A good, solid quote, from a man well-known in his time. I really like it until the last line. The letters to the Churches of Asia may, indeed, aid in the governing of the church, but not the rest of Revelation.

“This book is the Revelation of Jesus Christ; the whole Bible is so; for all revelation comes through Christ, and all relates to him. It’s principle subject is to discover the purposes of God concerning the affairs of the church, and of the nations as connected therewith, to the end of the world”  [from REVELATION by Matthew Henry, ~1715]

Matthew Henry is still well-known today. He offers us another new concept: “all revelation comes through Christ and all relates to him.” You may have read this in a more recent book, or heard someone say this, or even have thought it out for yourself — but this is the first time, chronologically, we’ve seen it written. 

I disagree with him about the principle subject of Revelation. As we go on, I am certain we will discover the principle subject of the book…and some will still think it’s about the church. But I think we will find it’s something else all together.

We’ll pick it up in the 18th century in the next post.

2 responses to “12/3/22 REVELATION 1:1a, PART 1”
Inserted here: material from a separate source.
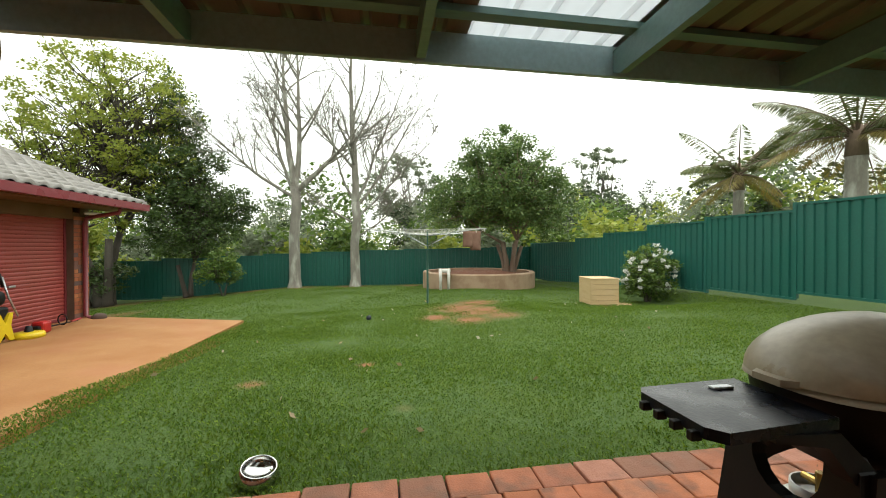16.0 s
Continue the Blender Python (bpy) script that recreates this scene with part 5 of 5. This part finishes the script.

    • Thanks Edna! It took almost 3 weeks to get the earlier sources organized enough to actually go through them one at a time. I’m still organizing as I go. Some only address a few chapters of the book; some are in narrative or sermon form rather than verse-by-verse, so I have to read and note what verses will be relevant. It’s a big job, but I’m certainly learning alot! Take care, I’m praying for you!